Expert raises concern over ignorance about paedophilia

Mohd Taufik Mohammad.

GEORGE TOWN: Most Malaysian parents lack knowledge about paedophilia, according to an academic who has done research on juvenile issues.

“Their awareness of the subject is quite low,” said Mohd Taufik Mohammad of Universiti Sains Malaysia.

He told FMT he found this out in a survey he had conducted among parents and the general public.

He said this was a cause for concern because he believed parents should be the immediate protectors of children and must therefore be “fully alert to the predatory behaviour of paedophiles and teach their children to not speak to strangers”.

Taufik conducted his study after the wide publicity given to the case of Richard Huckle.

Huckle, a British paedophile who preyed on Malaysian children while posing as a photographer, teacher and devout Christian between 2006 and 2014, was convicted on 71 counts of sexual assault at the Old Bailey in London in June 2016. The court handed him 22 life sentences.

Human rights group Tenaganita recently told FMT that the demand for child sex was growing in Malaysia.

It quoted an activist as saying that young boys and girls from impoverished families were being groomed for sex after being tricked with job offers paying as much as RM1,000 a month.

Tenaganita also spoke of foreigners being brought in for child sex services.

Taufik acknowledged that Malaysian laws against child sex were “very up to date” but he said it appeared that protection for foreigners was inadequate.

He said some foreign nationals living in Malaysia would innocently give up their children to parties claiming to have jobs for them.

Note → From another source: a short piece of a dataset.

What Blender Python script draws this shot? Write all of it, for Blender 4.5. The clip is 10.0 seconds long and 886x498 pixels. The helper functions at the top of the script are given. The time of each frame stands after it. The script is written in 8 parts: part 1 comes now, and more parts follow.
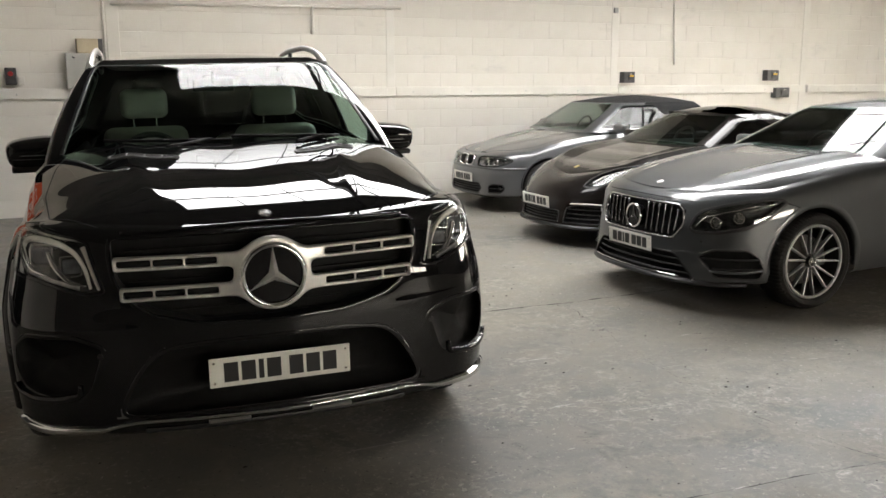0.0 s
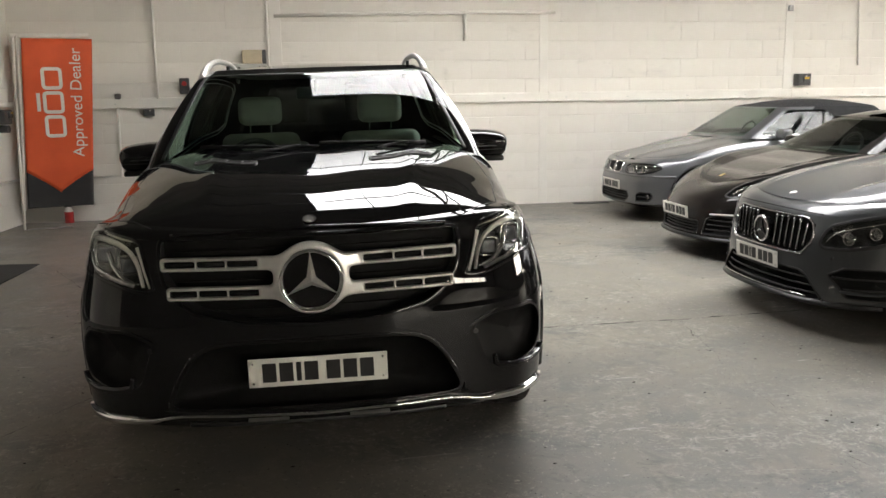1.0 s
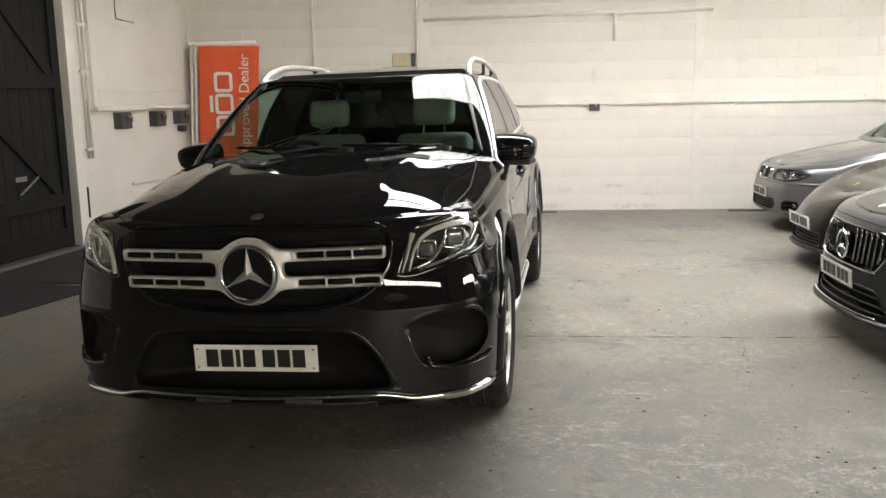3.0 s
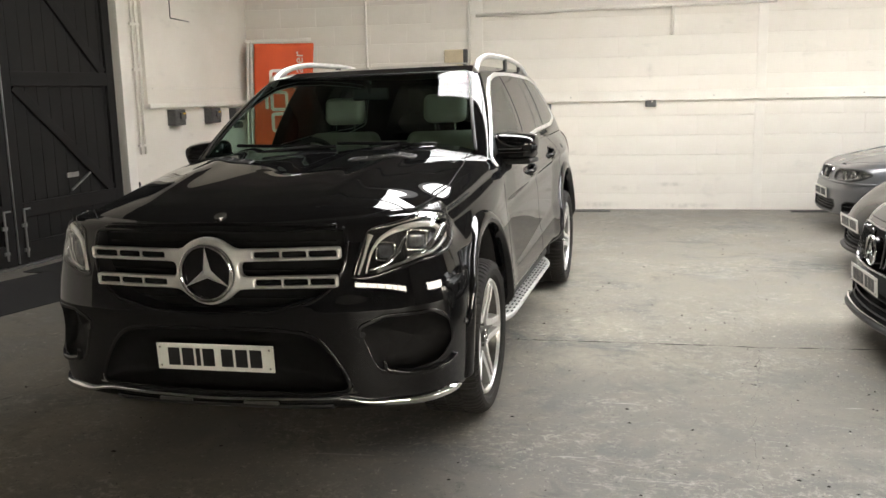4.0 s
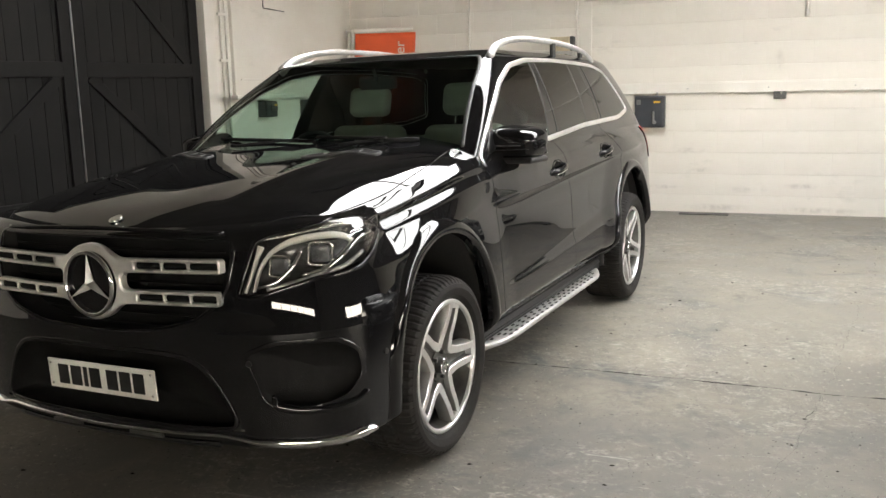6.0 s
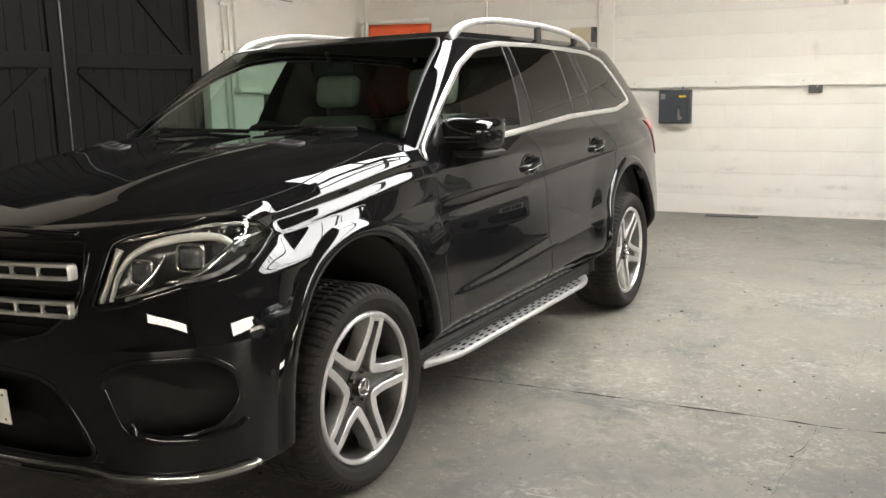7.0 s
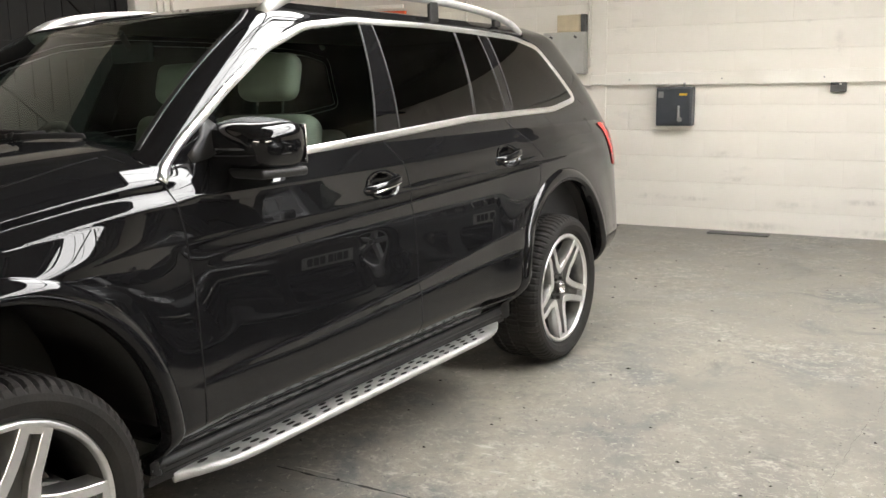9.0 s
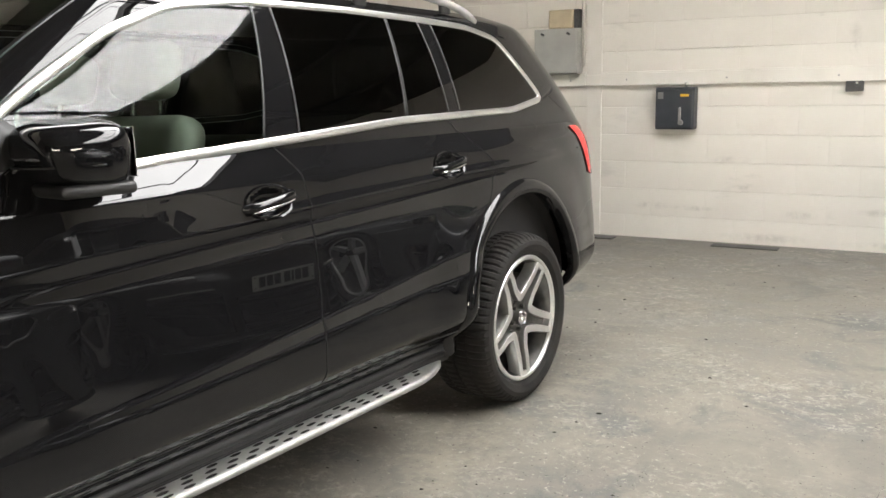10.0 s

“These parents are willing to let others care for their children because they are poor,” he said.

“The victims, regardless of their nationalities, need to be protected and rehabilitated. After all, we have ratified the Convention of the Rights of the Child under Unicef.”

He said the sex education of children was essential in keeping them safe from predators. He criticised sex education in Malaysia as “superficial at best”, saying the curriculum avoided topics like safe sex and sexually transmitted diseases.

Former Suhakam commissioner James Nagayam said paedophiles would usually enter Malaysia as volunteers or charity workers.

“This is what makes them hard to detect,” he told FMT.

He also said poor children were easy targets for paedophiles, as was evident in the Huckle case.